Das Bezirksamt beugt Wohnungslosigkeit vor, indem Wohnraum durch die Übernahme von Mietschulden erhalten wird, Betreuungsmaßnahmen zum Wohnungserhalt eingeleitet werden und in geeigneten Fällen in betreute Maßnahmen mit Trägerwohnungen vermittelt wird.

 

5.              Finden ALG II-Empfänger/innen, die vom Jobcenter aufgefordert werden, in eine günstigere Wohnung zu ziehen, eine solche in unserem Bezirk oder Berlin und wenn nicht, kann die Aufforderung zurückgezogen werden?

 

In den Fällen, in denen eine Miete nicht den in der AV-Wohnen festgelegten Richtwerten entspricht, ist das Jobcenter verpflichtet ein Kostensenkungsverfahren einzuleiten. Hier werden die Betroffenen aufgefordert, in der Regel in einem Zeitraum von sechs Monaten, die Kosten der Unterkunft zu senken. Dies könnte ggf. durch einen Umzug geschehen, aber auch durch Untervermietung, Wohnungstausch o.ä.

 

Im Rahmen der Kooperationsvereinbarung zwischen Bezirksamt und Jobcenter werden Kopien der Aufforderung die Kosten der Miete zu senken an die zuständigen Sozialdienste weitergeleitet.
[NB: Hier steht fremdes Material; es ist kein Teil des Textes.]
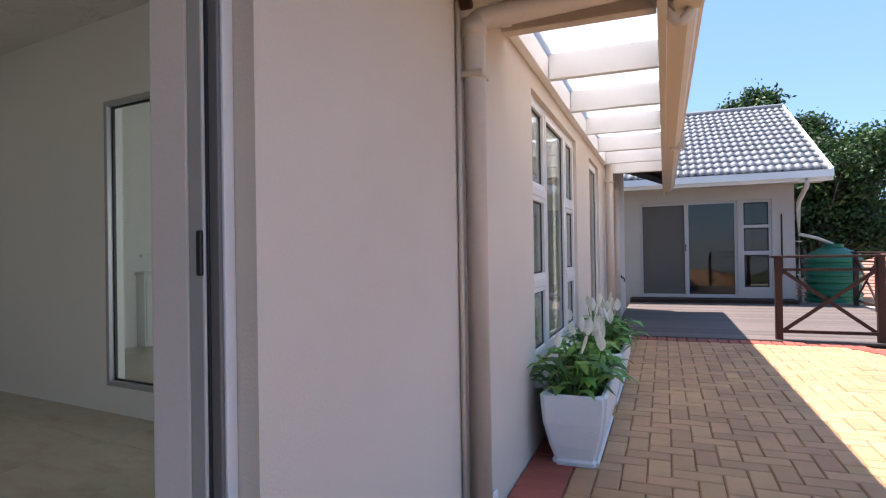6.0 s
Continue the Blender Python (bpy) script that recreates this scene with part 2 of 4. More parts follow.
M_SCREEN = mat("dull brown mesh screen", (0.105, 0.092, 0.08), 0.6, 0.08, 1.2, 0.05, 200)
M_BLACK = mat("black plastic", (0.01, 0.01, 0.01), 0.35, 0.05, 3, 0.0, 60)
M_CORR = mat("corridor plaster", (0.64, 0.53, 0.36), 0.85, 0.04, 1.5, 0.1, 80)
# darker plaster: the dimness of enclosed interiors is put into the colour
M_DIM = mat("dim-toned interior plaster", (0.5, 0.46, 0.40), 0.85, 0.05, 1.5, 0.1, 80)
M_SEA = mat("sea", (0.03, 0.075, 0.16), 0.35, 0.1, 0.002, 0.0, 0.02)
M_PLANK = mat("weathered tan fence panel", (0.30, 0.20, 0.12), 0.9, 0.2, 4, 0.3, 60, piece="object")
M_LAND = mat("scrubby ground", (0.08, 0.10, 0.04), 0.95, 0.3, 0.05, 0.3, 0.8)
M_LAMP = glow_mat("lit lamp", (1.0, 0.97, 0.9), 14.0)
M_TUBE = glow_mat("lit tube", (1.0, 0.95, 0.75), 0.24)


def floor_tile_mat():
    """Cream stone-look porcelain with soft rust and grey veins."""
    m = mat("cream stone floor tile", (0.50, 0.445, 0.345), 0.25, 0.06, 2.2, 0.03, 25, stain=(0.36, 0.28, 0.19), stain_scale=2.6, stain_amount=0.55, streak=(1.0, 2.8, 1.0))
    n = m.node_tree.nodes
    for node in n:
        if node.type == "MAPPING":
            node.inputs["Rotation"].default_value = (0, 0, 0.7)
            info = n.new("ShaderNodeObjectInfo")
            shift = n.new("ShaderNodeVectorMath")
            shift.operation = "MULTIPLY"
            shift.inputs[1].default_value = (37.0, 91.0, 0.0)
            m.node_tree.links.new(info.outputs["Random"], shift.inputs[0])
            m.node_tree.links.new(shift.outputs[0], node.inputs["Location"])
    return m


def ceiling_mat():
    """White ceiling with swirled relief."""
    m = mat("swirl textured ceiling", (0.74, 0.72, 0.66), 0.7, 0.03, 1.0, 0.0, 60)
    n, l = m.node_tree.nodes, m.node_tree.links
    tc, nz, add, wv = (n.new(k) for k in ("ShaderNodeTexCoord", "ShaderNodeTexNoise", "ShaderNodeVectorMath", "ShaderNodeTexVoronoi"))
    nz.inputs["Scale"].default_value, nz.inputs["Detail"].default_value = 2.2, 2
    l.new(tc.outputs["Object"], nz.inputs["Vector"])
    add.operation = "MULTIPLY_ADD"
    l.new(nz.outputs["Color"], add.inputs[0])
    add.inputs[1].default_value = (0.5, 0.5, 0)
    l.new(tc.outputs["Object"], add.inputs[2])
    wv.inputs["Scale"].default_value = 2.2
    l.new(add.outputs[0], wv.inputs["Vector"])
    si = n.new("ShaderNodeMath")
    si.operation = "MULTIPLY"
    si.inputs[1].default_value = 42
    l.new(wv.outputs["Distance"], si.inputs[0])
    sn = n.new("ShaderNodeMath")
    sn.operation = "SINE"
    l.new(si.outputs[0], sn.inputs[0])
    pw = n.new("ShaderNodeMapRange")
    pw.inputs["From Min"].default_value, pw.inputs["From Max"].default_value = 0.55, 1.0
    l.new(sn.outputs[0], pw.inputs["Value"])
    msk = n.new("ShaderNodeTexNoise")
    msk.inputs["Scale"].default_value = 5.0
    l.new(tc.outputs["Object"], msk.inputs["Vector"])
    mr = n.new("ShaderNodeMapRange")
    mr.inputs["From Min"].default_value, mr.inputs["From Max"].default_value = 0.47, 0.6
    l.new(msk.outputs["Fac"], mr.inputs["Value"])
    mu = n.new("ShaderNodeMath")
    mu.operation = "MULTIPLY"
    l.new(pw.outputs[0], mu.inputs[0])
    l.new(mr.outputs[0], mu.inputs[1])
    bp = n.new("ShaderNodeBump")
    bp.inputs["Strength"].default_value, bp.inputs["Distance"].default_value = 0.7, 0.012
    l.new(mu.outputs[0], bp.inputs["Height"])
    l.new(bp.outputs["Normal"], n["Principled BSDF"].inputs["Normal"])
    return m


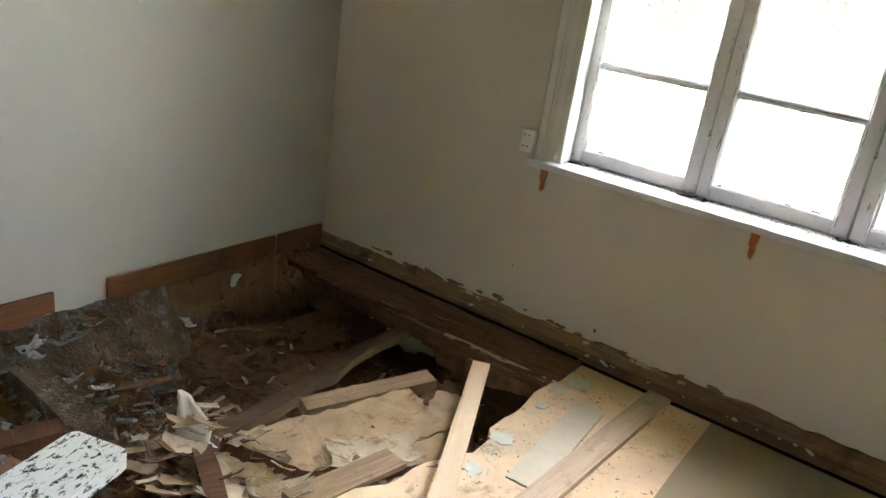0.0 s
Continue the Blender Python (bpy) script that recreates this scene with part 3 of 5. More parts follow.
def fluted(bm, x0, x1, y0, y1, z0, z1):
    """An upright glazing bar with three soft ribs towards the room."""
    w = x1 - x0
    pts = [(x0, y1), (x0, y0 + 0.007), (x0 + w * 0.10, y0 + 0.004), (x0 + w * 0.24, y0 + 0.004), (x0 + w * 0.30, y0 + 0.008), (x0 + w * 0.36, y0 + 0.001), (x0 + w * 0.5, y0), (x0 + w * 0.64, y0 + 0.001), (x0 + w * 0.70, y0 + 0.008), (x0 + w * 0.76, y0 + 0.004), (x0 + w * 0.90, y0 + 0.004), (x1, y0 + 0.007), (x1, y1)]
    return profile(bm, pts, "z", z0, z1)


for k in range(3):
    gx0, gx1 = GX[k]
    ca, cb = CX[k] + 0.0015, CX[k + 1] - 0.0015
    y0, y1 = 0.105, 0.145
    inner = part("casement", box(bmesh.new(), ca, gx0, y0, y1, WZ0 + 0.004, ZT + 0.05, 0.005), M_SASH, window)
    part("stile", box(bmesh.new(), gx1, cb, y0, y1, WZ0 + 0.004, ZT + 0.05, 0.005), M_SASH, inner)
    part("bottom_rail", box(bmesh.new(), gx0, gx1, y0 + 0.001, y1, WZ0 + 0.004, ZB, 0.004), M_RAIL, inner)
    part("top_rail", box(bmesh.new(), gx0, gx1, y0 + 0.001, y1, ZT, ZT + 0.05, 0.004), M_RAIL, inner)
    for z in (ZLO, ZUP):
        part("glazing_bar", box(bmesh.new(), gx0, gx1, y0 + 0.003, y1 - 0.004, z - 0.009, z + 0.009, 0.003), M_RAIL, inner)
    # moulded strips: three small steps round each light, with cracked black seams between them
    zz = (ZB, ZLO - 0.009, ZLO + 0.009, ZUP - 0.009, ZUP + 0.009, ZT)
    for a, b in ((0, 1), (2, 3), (4, 5)):
        bm = bmesh.new()
        for d, ya, yb in ((0.003, 0.005, 0.011), (0.0055, 0.0125, 0.0185), (0.009, 0.020, y1 - y0 - 0.006)):
            for x in (gx0, gx1 - d):
                box(bm, x, x + d, y0 + ya, y0 + yb, zz[a], zz[b], 0.0008)
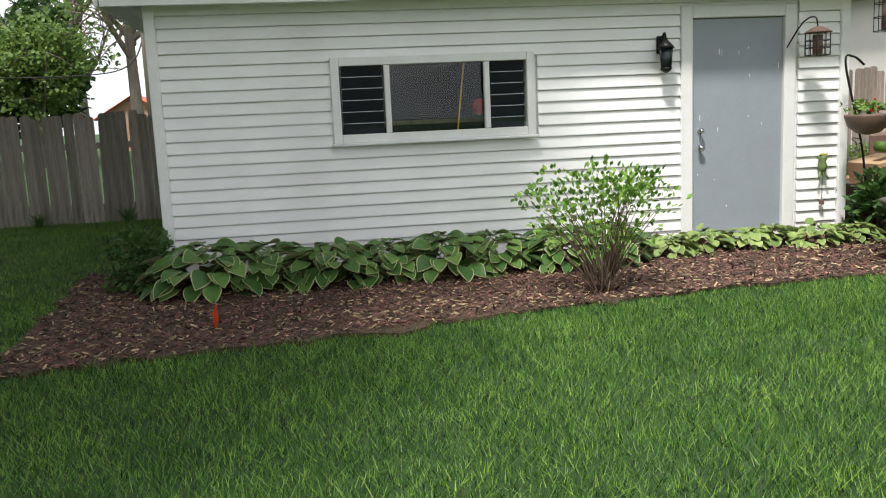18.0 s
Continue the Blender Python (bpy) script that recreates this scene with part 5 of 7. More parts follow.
turned("bowl_lid", [(0.0, 0.062), (0.05, 0.06), (0.078, 0.052), (0.082, 0.044), (0.078, 0.038), (0, 0.038)], M_REDPLASTIC, nf, n=24)
turned("nectar_bowl", [(0.0, 0.0), (0.045, 0.004), (0.068, 0.02), (0.075, 0.037), (0, 0.037)], M_PINKGLASS, nf, n=24)
st = empty("yellow_stake", "leaning yellow fibreglass marker stake", "stake", at=(-0.73, 3.18, 0))
bar("rod", [(0.02, -0.03, -0.1), (-0.24, 0.36, 0.89)], 0.005, M_YELLOW, st)
bar("sleeve", [(-0.165, 0.245, 0.60), (-0.225, 0.335, 0.83)], 0.007, M_GREYPLASTIC, st)
gs = empty("garden_stick", "thin green plant stick", "stake", at=(-0.52, 2.75, 0))
bar("rod", [(0, 0, -0.05), (0.0, 0.0, 0.56)], 0.003, M_STEM, gs)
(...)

Der Sozialdienst für Erwerbsfähige und Soziale Wohnhilfe formuliert ein schriftliches Beratungsangebot. In der Beratung werden individuelle Gründe für den Verbleib in der Wohnung geprüft und ggf. ein individuell angemessener Bedarf festgestellt, der die Anerkennung der tatsächlichen Miete nach sich zieht.

 

Wird ein Nachweis erbracht, dass innerhalb der vorgegebenen Frist kein angemessener Wohnraum gefunden wurde, muss die tatsächliche Miete vorerst weiter anerkannt werden.

 

Menschen mit ergänzendem SGB II-Leistungsbezug können in der Lage die Differenz zwischen anerkanntem Richtwert und tatsächlichen Kosten der Unterkunft aus eigenen Mitteln zu finanzieren.

 

Die Kosten für einen Umzug müssen einer Wirtschaftlichkeitsberechnung standhalten.